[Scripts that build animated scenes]
•••••

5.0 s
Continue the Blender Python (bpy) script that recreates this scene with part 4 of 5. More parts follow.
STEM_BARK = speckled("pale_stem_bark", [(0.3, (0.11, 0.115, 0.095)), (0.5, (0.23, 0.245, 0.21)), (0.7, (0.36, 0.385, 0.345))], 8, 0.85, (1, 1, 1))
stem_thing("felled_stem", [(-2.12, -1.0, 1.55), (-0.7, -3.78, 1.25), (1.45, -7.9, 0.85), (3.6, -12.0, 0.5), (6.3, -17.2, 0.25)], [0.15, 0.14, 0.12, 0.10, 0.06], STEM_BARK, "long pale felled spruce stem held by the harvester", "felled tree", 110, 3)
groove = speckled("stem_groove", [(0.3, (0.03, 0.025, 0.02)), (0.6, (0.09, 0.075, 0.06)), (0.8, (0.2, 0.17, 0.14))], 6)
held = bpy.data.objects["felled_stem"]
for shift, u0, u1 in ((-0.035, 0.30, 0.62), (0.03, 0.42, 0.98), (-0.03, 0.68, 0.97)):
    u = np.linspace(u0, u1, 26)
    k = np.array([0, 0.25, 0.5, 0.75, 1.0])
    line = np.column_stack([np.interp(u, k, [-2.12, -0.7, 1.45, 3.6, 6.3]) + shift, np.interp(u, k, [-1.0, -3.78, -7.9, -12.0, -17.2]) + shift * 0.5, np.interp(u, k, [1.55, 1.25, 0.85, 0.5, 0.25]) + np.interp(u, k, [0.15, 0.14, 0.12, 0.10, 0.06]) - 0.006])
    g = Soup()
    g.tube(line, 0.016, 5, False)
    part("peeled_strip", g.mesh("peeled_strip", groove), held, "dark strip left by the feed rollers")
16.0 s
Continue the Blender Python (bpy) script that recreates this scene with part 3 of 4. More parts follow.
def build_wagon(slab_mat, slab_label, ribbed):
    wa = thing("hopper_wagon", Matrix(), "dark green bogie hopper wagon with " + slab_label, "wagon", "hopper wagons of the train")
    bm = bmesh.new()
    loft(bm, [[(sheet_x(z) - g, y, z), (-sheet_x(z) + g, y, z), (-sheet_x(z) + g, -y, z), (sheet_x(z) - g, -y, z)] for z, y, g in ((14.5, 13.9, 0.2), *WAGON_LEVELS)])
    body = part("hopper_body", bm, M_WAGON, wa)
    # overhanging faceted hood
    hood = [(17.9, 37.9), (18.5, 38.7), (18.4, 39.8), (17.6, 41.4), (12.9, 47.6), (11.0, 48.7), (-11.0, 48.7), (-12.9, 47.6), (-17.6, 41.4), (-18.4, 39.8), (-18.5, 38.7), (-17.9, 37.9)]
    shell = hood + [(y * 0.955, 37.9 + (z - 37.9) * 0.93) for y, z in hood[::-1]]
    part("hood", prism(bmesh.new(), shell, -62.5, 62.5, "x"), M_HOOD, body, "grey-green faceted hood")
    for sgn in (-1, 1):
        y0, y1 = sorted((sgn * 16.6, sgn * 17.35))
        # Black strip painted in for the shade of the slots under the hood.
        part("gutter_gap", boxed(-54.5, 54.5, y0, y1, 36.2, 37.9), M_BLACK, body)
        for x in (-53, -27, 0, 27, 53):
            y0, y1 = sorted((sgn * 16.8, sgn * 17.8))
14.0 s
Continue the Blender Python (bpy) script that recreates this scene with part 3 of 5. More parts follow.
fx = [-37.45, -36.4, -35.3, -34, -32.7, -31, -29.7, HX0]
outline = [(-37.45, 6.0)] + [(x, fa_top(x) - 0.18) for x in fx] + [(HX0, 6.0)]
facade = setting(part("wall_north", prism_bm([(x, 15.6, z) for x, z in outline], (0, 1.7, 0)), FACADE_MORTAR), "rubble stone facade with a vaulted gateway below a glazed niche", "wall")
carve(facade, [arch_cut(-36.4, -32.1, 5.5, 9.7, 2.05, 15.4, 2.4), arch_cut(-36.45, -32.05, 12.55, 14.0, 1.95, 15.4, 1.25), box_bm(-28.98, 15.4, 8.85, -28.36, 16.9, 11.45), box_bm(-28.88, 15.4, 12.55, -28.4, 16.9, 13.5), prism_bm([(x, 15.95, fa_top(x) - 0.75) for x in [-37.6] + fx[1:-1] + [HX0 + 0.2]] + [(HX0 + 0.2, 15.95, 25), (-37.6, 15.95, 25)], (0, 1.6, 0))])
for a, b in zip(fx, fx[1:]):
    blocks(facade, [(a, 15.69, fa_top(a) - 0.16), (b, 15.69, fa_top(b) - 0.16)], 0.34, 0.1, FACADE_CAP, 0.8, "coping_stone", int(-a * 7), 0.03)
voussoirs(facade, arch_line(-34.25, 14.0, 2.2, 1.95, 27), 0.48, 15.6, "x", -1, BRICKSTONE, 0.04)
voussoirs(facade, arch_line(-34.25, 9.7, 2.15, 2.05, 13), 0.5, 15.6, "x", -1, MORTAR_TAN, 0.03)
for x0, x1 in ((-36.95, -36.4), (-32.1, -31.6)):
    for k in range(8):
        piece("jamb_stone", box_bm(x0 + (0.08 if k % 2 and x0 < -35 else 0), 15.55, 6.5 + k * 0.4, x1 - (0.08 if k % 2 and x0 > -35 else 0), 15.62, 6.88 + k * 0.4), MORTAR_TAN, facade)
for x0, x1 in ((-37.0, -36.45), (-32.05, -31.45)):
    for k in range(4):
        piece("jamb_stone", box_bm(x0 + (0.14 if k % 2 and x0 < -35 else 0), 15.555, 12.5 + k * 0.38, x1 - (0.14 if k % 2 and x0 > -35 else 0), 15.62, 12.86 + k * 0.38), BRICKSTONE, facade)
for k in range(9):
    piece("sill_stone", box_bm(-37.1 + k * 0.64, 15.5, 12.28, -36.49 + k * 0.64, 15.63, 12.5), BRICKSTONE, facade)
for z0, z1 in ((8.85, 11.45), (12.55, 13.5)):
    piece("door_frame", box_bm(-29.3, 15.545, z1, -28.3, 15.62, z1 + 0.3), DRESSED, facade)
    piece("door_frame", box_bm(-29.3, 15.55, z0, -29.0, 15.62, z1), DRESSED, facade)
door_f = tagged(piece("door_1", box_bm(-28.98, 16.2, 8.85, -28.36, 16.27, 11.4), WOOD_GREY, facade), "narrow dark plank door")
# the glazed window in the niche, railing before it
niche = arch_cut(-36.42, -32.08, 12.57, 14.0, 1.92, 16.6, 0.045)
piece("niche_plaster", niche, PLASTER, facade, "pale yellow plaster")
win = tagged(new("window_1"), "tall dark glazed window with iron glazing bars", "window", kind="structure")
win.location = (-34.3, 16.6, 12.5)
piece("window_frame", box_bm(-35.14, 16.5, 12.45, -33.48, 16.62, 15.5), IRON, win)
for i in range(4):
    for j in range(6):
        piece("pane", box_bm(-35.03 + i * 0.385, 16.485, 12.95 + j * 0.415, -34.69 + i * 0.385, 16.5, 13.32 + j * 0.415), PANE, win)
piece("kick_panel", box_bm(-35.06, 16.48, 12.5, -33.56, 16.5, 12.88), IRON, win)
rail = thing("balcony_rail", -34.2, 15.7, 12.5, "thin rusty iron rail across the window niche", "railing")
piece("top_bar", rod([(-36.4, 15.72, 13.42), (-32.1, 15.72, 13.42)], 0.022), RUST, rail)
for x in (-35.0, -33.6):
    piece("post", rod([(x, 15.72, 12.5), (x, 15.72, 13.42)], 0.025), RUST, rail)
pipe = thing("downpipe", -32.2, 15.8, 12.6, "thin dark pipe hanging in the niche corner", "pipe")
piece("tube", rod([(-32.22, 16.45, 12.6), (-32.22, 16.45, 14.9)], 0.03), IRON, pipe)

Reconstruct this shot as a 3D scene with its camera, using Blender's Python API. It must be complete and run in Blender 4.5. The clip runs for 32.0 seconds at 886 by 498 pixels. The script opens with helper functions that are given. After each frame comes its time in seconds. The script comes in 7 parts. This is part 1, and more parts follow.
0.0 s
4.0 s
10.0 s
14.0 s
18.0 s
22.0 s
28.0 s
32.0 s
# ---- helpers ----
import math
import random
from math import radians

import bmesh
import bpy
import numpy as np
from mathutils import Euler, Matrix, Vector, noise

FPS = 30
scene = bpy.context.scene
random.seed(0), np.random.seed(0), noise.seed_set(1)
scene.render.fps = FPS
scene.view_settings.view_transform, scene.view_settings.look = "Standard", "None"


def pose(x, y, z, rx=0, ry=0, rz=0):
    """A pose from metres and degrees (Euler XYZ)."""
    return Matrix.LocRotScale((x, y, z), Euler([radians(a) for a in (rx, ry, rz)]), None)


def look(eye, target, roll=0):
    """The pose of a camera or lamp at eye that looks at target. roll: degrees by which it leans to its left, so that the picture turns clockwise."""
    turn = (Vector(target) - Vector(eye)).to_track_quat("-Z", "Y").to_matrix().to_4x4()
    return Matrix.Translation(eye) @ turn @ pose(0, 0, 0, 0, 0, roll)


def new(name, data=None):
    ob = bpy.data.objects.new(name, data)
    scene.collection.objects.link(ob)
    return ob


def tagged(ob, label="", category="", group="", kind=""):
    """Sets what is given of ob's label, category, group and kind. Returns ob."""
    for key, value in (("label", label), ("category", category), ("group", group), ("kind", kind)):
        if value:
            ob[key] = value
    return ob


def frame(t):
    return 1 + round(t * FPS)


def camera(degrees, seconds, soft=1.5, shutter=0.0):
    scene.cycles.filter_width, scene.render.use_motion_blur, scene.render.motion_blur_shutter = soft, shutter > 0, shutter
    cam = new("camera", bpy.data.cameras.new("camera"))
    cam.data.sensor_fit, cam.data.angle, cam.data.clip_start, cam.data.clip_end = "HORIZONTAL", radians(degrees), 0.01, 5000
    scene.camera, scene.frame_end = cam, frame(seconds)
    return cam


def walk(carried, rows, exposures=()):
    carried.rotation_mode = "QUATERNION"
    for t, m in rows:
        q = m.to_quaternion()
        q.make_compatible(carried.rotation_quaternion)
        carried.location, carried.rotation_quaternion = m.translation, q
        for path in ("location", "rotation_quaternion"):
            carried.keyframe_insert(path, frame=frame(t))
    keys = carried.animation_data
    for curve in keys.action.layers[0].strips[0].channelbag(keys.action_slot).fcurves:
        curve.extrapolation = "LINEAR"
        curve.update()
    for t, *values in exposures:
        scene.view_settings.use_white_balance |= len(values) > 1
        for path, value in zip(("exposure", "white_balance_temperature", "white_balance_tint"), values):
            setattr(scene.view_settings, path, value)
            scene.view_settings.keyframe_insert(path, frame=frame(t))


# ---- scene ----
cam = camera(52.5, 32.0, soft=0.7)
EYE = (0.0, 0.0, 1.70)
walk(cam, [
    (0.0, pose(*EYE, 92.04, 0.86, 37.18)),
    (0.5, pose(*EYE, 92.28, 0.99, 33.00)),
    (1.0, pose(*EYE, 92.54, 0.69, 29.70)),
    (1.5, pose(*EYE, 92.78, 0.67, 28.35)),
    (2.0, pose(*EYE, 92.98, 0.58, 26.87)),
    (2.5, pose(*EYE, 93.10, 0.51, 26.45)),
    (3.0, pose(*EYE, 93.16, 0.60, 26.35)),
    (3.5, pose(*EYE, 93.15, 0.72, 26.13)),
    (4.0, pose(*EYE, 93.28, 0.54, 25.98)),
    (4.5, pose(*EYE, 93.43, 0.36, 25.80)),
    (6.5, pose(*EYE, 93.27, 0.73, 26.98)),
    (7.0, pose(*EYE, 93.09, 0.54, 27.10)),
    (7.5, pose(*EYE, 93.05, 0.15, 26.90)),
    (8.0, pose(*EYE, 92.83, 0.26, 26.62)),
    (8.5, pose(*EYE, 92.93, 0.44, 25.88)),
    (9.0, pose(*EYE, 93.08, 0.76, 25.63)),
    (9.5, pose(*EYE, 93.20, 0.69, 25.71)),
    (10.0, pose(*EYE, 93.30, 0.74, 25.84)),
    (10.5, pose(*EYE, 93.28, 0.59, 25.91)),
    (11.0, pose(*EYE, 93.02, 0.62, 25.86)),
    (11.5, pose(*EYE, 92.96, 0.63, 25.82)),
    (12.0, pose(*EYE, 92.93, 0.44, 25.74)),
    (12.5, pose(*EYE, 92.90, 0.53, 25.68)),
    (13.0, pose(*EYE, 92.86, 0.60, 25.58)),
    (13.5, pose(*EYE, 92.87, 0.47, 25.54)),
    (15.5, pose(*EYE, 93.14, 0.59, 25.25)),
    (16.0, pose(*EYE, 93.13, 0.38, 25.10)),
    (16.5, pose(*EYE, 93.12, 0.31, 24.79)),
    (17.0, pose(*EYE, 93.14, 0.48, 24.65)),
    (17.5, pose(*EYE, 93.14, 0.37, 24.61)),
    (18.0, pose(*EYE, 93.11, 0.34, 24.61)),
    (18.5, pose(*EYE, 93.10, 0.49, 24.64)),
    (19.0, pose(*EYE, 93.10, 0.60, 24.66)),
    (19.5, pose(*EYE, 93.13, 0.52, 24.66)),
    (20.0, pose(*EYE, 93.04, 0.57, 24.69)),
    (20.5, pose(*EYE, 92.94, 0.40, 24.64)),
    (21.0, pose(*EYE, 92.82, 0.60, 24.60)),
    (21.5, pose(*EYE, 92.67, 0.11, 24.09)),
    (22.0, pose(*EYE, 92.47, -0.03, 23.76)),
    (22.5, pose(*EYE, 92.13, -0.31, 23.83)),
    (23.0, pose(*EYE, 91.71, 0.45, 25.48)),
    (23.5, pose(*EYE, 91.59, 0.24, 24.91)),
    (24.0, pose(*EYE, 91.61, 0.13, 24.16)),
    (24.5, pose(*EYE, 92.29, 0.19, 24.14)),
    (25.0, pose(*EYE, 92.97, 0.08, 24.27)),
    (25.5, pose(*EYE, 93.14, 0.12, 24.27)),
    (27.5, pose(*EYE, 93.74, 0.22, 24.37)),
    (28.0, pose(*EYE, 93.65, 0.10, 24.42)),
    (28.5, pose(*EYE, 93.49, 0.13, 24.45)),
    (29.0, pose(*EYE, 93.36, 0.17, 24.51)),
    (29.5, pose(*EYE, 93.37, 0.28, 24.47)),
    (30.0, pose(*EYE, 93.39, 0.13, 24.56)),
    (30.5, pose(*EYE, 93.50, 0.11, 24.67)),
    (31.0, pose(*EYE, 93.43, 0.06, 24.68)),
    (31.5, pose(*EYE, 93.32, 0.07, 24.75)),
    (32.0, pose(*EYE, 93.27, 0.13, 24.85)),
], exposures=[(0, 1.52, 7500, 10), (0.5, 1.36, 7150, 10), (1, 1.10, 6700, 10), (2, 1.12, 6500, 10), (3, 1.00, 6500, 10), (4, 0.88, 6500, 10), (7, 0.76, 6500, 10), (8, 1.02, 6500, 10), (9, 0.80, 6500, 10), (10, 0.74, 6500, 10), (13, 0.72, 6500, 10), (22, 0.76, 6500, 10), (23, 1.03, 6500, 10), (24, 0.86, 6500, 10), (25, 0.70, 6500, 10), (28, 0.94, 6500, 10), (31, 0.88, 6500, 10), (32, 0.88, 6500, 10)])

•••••

Starting at the line that contains "for curve in", set down every line up to and including the line that contains "scene.view_settings.keyframe_insert(path, frame=frame(t))", exactly as given, and no other line.

* [Expected answer]
    for curve in keys.action.layers[0].strips[0].channelbag(keys.action_slot).fcurves:
        curve.extrapolation = "LINEAR"
        curve.update()
    for t, *values in exposures:
        scene.view_settings.use_white_balance |= len(values) > 1
        for path, value in zip(("exposure", "white_balance_temperature", "white_balance_tint"), values):
            setattr(scene.view_settings, path, value)
            scene.view_settings.keyframe_insert(path, frame=frame(t))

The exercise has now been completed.